### Given data
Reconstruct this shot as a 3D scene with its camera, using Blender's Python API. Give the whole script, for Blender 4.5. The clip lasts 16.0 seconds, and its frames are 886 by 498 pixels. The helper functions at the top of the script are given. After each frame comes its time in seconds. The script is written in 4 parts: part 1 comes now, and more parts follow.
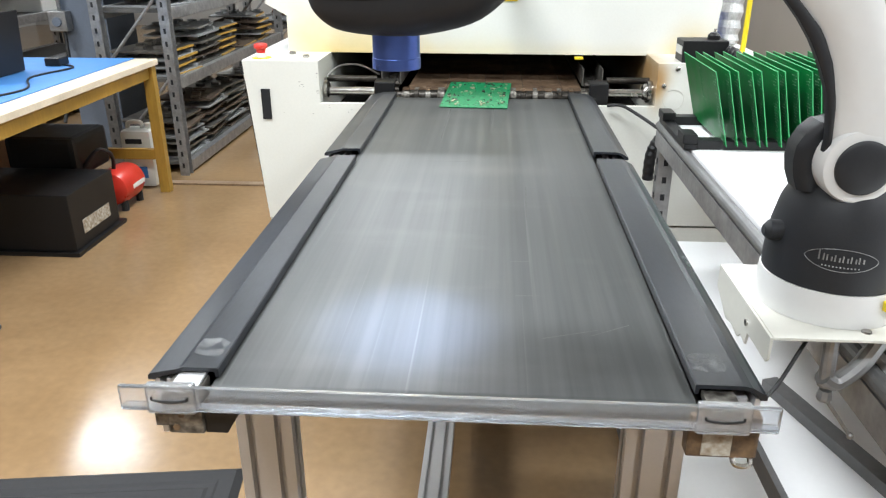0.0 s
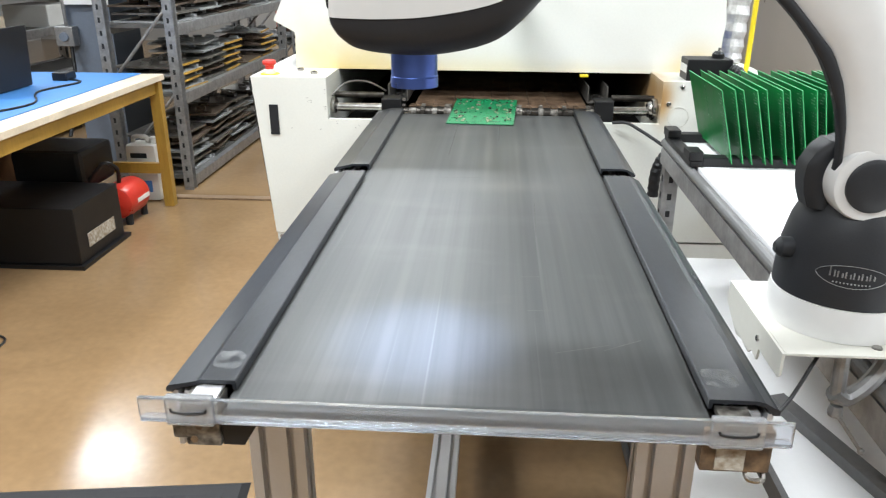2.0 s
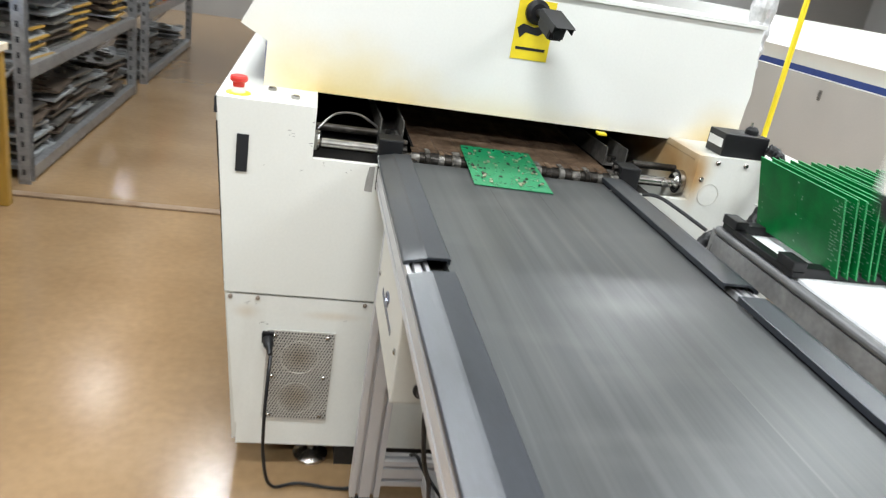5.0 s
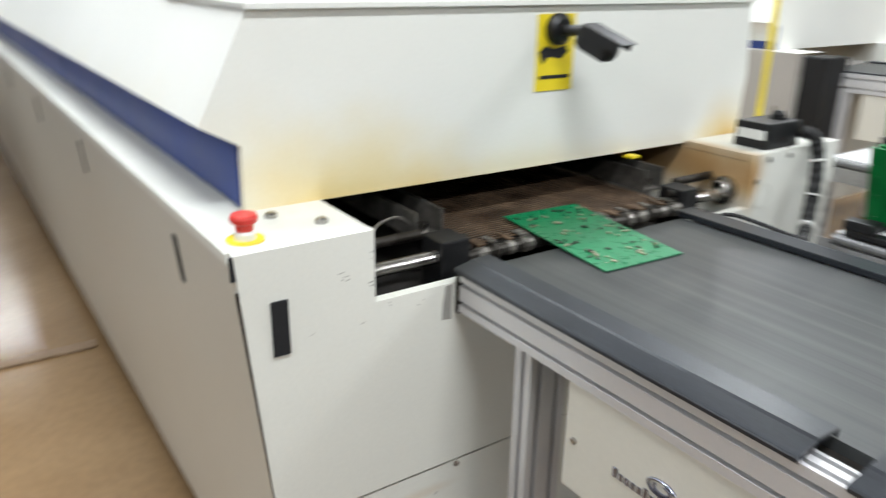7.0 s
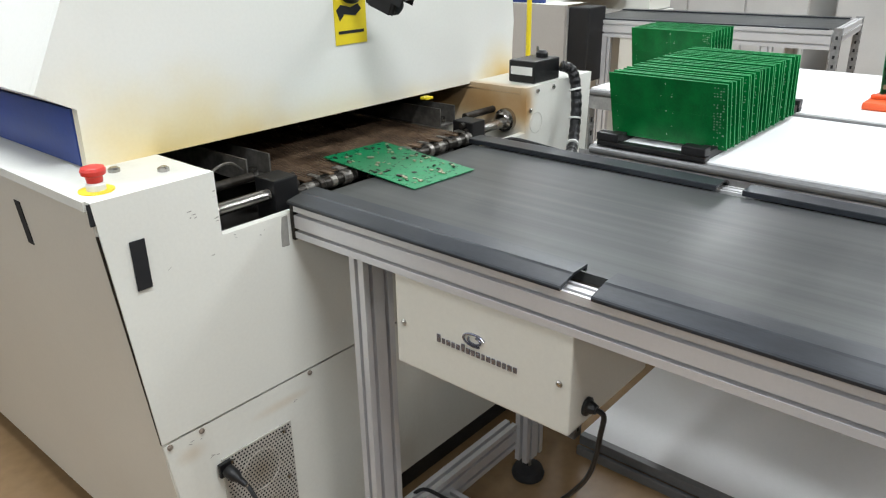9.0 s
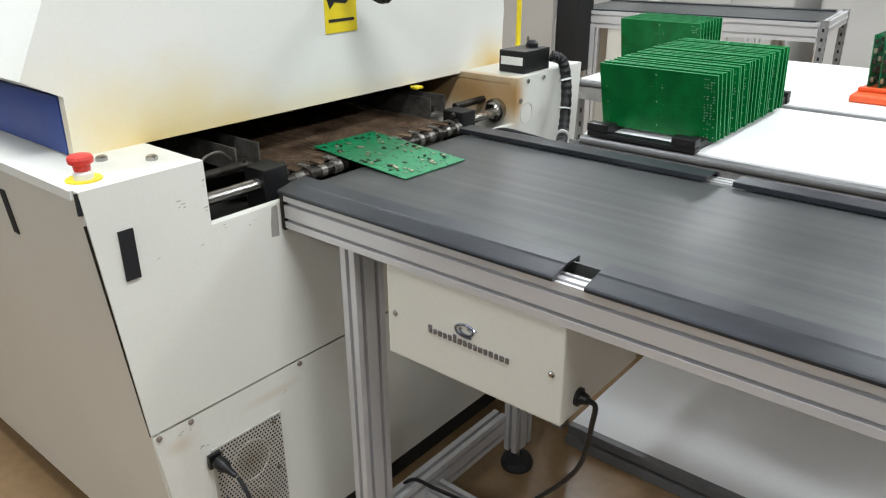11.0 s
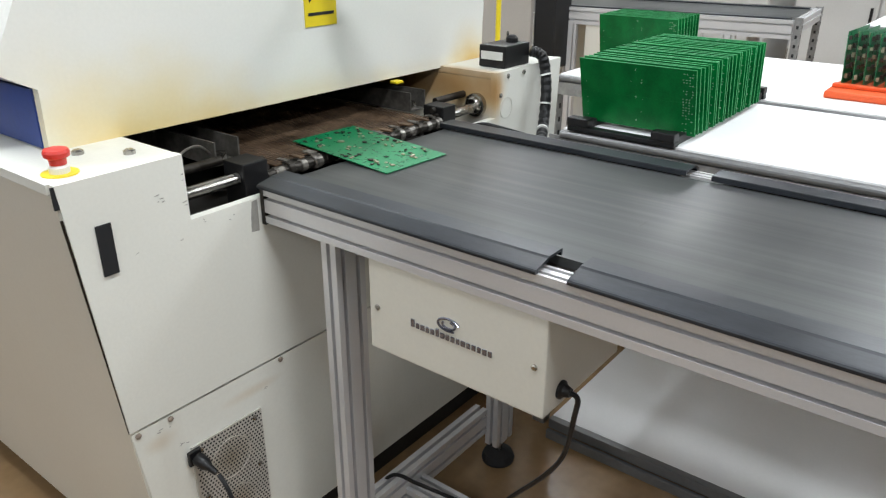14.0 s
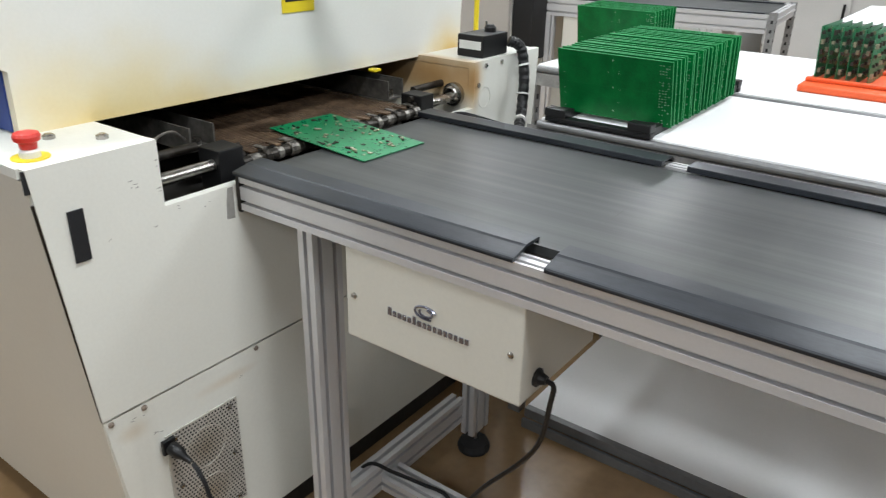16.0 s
######
◆ Aim of the exercise
Copy the whole of the material above exactly, but not its images.

◆ Solution to this problem
Reconstruct this shot as a 3D scene with its camera, using Blender's Python API. Give the whole script, for Blender 4.5. The clip lasts 16.0 seconds, and its frames are 886 by 498 pixels. The helper functions at the top of the script are given. After each frame comes its time in seconds. The script is written in 4 parts: part 1 comes now, and more parts follow.
0.0 s
2.0 s
5.0 s
7.0 s
9.0 s
11.0 s
14.0 s
16.0 s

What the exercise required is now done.